Start of EXTRACTED INFORMATION
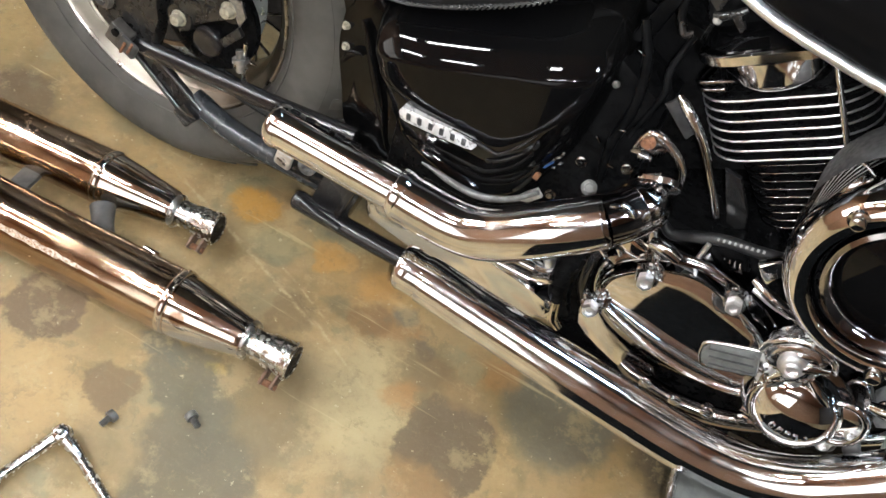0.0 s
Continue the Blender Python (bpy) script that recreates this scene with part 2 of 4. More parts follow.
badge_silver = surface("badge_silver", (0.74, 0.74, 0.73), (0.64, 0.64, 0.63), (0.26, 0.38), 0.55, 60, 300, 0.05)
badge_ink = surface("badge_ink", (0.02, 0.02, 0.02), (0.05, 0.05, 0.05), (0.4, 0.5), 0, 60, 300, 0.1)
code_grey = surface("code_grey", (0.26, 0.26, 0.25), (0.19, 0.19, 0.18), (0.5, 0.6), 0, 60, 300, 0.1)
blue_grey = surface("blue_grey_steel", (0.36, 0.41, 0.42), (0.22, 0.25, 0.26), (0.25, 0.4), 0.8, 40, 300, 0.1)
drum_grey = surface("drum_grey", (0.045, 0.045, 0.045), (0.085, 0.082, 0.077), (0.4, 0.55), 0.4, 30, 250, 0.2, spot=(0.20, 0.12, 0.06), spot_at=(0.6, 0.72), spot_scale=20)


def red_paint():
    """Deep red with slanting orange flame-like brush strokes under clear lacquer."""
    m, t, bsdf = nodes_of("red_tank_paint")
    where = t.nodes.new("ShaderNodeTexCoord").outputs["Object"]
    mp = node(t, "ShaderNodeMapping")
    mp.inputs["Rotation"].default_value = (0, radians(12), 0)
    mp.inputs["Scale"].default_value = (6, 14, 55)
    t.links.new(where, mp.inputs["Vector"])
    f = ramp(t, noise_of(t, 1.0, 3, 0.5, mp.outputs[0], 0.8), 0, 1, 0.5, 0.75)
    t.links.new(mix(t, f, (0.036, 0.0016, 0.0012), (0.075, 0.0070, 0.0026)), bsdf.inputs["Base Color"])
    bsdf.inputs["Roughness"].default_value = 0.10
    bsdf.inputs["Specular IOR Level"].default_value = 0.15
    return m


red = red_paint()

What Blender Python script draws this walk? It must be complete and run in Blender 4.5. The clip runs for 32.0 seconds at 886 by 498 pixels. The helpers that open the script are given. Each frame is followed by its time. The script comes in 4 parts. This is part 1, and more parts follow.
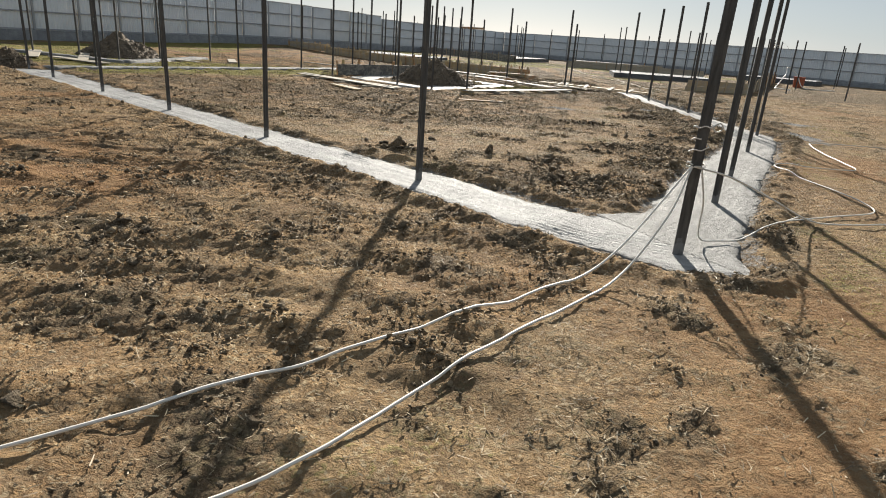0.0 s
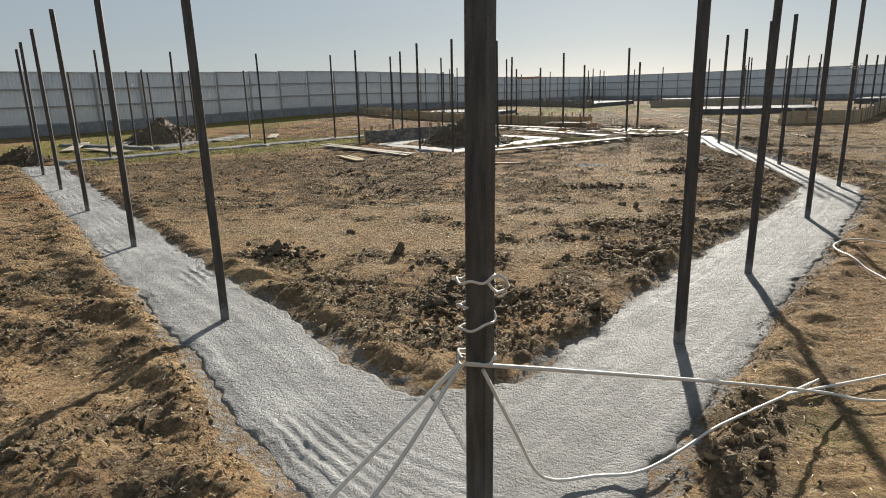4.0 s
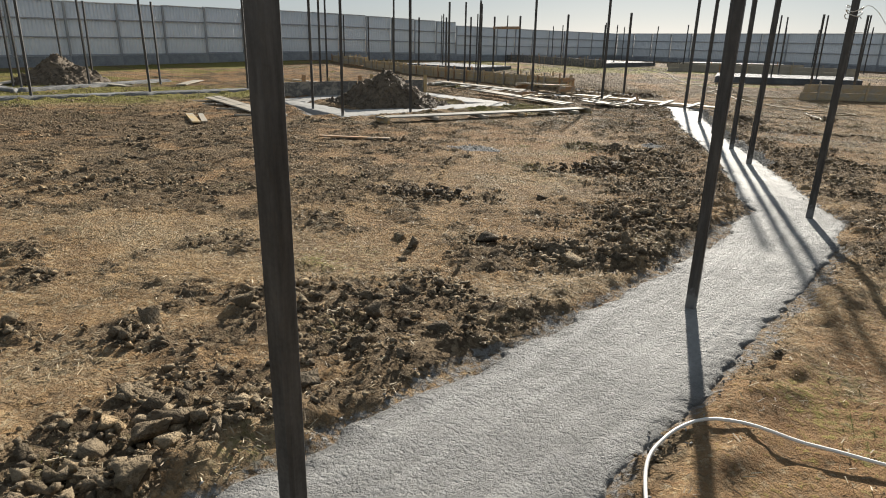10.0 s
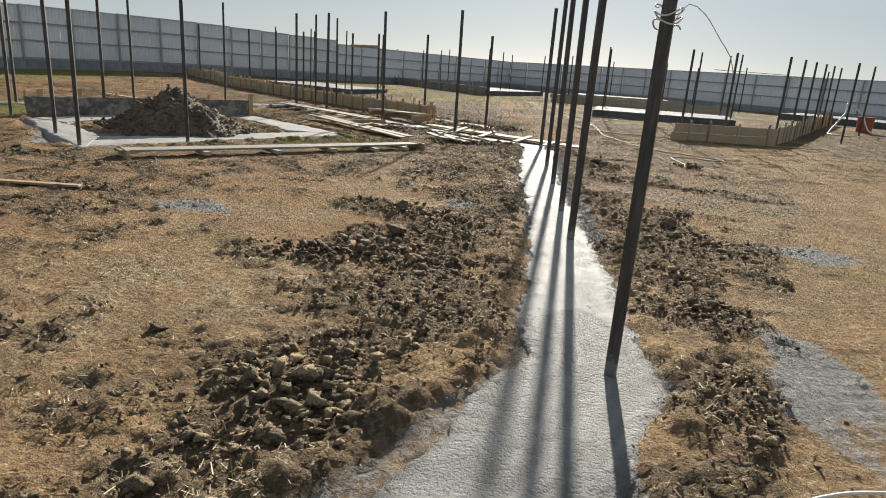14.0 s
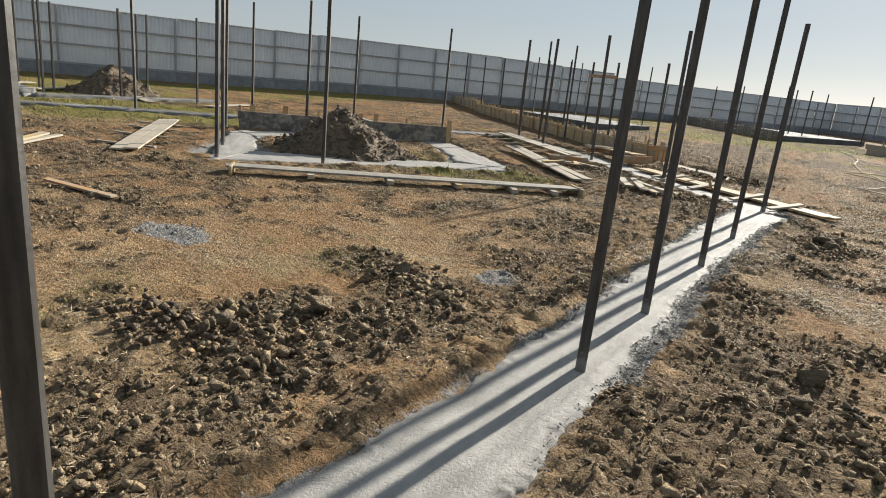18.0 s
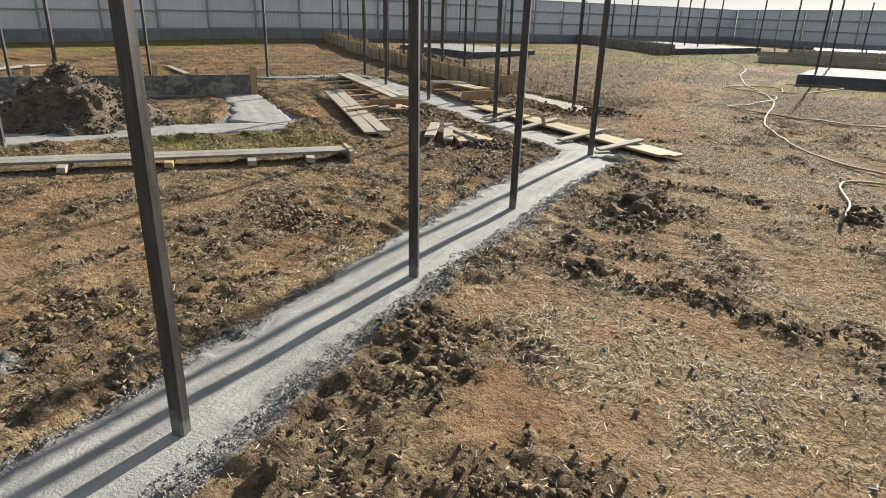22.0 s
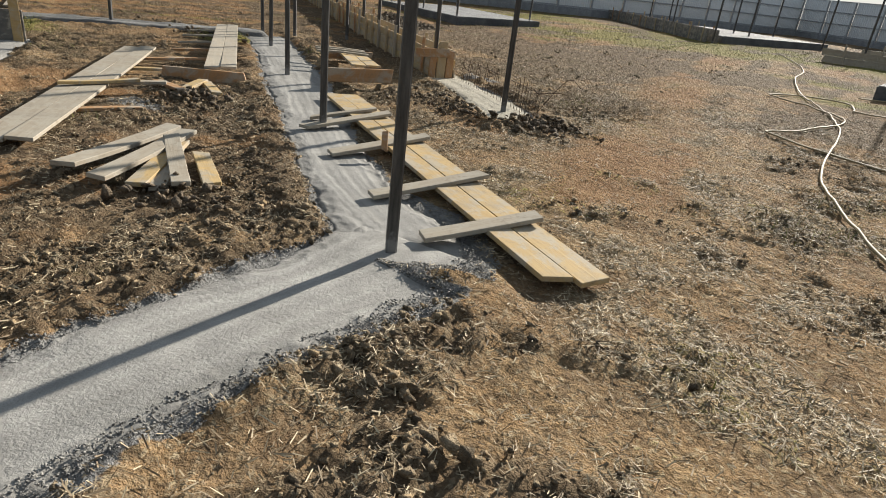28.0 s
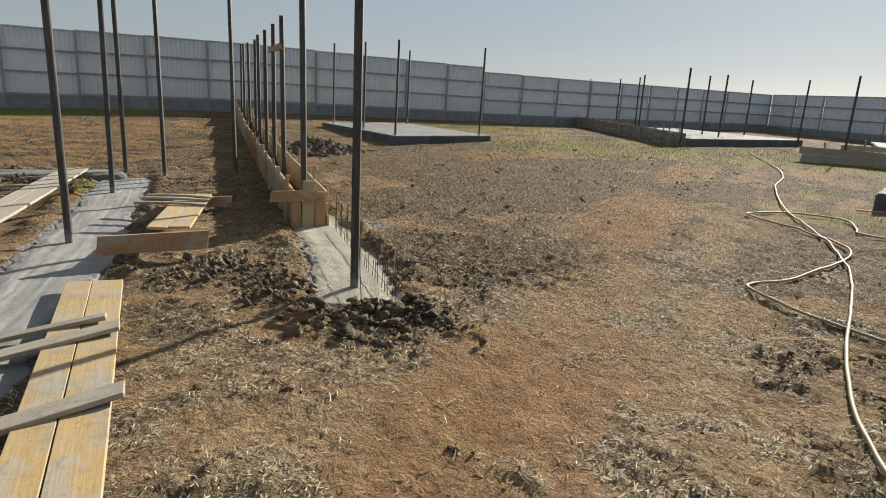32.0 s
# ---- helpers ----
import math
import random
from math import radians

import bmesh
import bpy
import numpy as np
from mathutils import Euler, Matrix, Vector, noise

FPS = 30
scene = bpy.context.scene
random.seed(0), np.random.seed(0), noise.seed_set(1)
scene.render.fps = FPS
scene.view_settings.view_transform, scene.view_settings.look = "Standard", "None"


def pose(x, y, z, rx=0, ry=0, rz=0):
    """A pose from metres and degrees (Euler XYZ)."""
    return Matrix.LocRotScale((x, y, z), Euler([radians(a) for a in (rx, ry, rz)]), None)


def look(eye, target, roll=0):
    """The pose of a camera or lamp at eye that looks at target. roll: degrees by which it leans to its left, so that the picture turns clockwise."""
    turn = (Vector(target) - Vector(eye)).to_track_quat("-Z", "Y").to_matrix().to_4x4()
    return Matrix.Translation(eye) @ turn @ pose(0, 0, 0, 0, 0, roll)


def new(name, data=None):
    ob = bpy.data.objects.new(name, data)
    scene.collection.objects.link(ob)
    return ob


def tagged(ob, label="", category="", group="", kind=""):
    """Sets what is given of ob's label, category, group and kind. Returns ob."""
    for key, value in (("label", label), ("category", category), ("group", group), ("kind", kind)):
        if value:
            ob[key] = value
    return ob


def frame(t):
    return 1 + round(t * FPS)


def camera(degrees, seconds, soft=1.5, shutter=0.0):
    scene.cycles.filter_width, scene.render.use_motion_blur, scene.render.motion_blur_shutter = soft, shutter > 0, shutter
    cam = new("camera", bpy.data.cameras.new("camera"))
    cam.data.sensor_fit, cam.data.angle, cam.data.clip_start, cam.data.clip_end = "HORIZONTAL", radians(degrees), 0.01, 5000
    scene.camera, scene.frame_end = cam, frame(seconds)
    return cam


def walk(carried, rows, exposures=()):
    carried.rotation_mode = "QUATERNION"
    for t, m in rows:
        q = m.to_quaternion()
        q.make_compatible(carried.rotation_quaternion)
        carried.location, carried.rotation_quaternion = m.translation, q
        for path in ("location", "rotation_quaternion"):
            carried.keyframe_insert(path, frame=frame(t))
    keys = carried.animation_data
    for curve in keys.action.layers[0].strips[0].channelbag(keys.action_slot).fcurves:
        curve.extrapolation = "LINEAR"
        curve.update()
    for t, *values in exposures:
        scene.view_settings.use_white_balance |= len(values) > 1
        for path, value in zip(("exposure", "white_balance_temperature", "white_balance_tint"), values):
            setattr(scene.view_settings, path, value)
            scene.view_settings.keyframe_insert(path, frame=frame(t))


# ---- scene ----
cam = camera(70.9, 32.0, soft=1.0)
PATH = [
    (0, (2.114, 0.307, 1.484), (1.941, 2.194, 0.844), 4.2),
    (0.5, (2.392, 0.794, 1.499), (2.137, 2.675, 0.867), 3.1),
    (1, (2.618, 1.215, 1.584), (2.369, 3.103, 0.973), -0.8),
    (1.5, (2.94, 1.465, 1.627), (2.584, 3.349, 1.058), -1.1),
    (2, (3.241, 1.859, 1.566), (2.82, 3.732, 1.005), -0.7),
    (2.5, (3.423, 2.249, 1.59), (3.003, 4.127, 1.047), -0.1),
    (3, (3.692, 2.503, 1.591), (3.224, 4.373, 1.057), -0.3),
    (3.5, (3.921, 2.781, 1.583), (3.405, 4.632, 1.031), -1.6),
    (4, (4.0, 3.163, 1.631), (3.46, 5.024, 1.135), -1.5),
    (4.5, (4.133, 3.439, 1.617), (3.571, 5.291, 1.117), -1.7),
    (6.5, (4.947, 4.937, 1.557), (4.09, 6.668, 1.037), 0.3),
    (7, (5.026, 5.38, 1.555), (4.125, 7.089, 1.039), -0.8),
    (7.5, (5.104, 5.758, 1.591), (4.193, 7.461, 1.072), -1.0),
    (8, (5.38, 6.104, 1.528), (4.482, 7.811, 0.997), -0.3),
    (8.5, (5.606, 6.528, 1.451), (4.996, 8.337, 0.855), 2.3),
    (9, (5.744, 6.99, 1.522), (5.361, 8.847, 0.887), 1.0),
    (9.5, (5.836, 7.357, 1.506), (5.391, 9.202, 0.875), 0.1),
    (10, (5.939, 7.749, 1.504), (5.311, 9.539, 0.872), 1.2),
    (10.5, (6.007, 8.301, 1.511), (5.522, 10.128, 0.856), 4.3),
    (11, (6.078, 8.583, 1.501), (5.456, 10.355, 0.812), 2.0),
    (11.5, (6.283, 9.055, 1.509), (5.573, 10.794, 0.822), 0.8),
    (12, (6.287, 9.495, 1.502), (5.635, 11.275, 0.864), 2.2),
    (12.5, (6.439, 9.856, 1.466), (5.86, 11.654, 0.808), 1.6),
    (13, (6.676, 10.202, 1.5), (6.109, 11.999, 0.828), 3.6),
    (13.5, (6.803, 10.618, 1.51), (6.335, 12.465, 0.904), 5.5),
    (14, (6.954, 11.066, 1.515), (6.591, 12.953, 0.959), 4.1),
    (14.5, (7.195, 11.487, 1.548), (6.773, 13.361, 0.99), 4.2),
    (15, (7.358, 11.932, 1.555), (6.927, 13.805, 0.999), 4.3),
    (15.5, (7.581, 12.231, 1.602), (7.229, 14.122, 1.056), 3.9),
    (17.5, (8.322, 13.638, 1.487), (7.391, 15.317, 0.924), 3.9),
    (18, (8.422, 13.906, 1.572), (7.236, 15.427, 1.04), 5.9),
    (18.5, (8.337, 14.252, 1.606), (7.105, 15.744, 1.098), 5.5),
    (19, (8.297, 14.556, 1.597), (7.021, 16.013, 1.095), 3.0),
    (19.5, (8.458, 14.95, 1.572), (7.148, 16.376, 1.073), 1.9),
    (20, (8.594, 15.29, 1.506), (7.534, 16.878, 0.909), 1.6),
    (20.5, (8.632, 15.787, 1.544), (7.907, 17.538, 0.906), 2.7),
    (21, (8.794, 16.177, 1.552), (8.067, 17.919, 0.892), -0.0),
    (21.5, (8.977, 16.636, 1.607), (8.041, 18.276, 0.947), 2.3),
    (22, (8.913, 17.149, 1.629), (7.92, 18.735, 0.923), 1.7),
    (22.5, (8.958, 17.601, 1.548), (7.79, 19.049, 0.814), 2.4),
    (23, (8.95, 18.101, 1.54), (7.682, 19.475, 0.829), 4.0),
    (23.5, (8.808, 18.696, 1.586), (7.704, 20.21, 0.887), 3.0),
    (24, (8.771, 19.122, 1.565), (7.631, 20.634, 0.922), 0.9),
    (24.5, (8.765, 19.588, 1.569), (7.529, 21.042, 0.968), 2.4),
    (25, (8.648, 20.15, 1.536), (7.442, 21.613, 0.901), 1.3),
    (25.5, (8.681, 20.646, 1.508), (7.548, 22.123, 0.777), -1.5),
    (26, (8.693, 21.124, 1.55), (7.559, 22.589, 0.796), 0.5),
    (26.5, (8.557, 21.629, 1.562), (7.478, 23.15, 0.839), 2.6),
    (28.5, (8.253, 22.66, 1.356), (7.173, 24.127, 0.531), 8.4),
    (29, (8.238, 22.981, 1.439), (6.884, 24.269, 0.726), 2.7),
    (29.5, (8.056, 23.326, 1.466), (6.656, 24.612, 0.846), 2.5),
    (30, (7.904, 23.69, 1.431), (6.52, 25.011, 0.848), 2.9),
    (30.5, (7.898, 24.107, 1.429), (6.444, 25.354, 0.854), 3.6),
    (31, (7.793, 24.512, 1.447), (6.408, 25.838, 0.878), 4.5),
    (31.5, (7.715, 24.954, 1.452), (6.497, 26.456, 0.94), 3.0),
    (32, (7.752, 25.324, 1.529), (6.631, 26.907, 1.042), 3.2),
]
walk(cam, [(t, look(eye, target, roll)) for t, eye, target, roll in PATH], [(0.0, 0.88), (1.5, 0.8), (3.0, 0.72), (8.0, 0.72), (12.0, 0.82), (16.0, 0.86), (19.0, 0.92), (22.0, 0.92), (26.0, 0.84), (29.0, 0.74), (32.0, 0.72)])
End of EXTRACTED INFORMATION
• **EXERCISE TASK**
Copy each line of the records that contains the word "keys".

• **RESPONSE BELOW**
    keys = carried.animation_data
    for curve in keys.action.layers[0].strips[0].channelbag(keys.action_slot).fcurves:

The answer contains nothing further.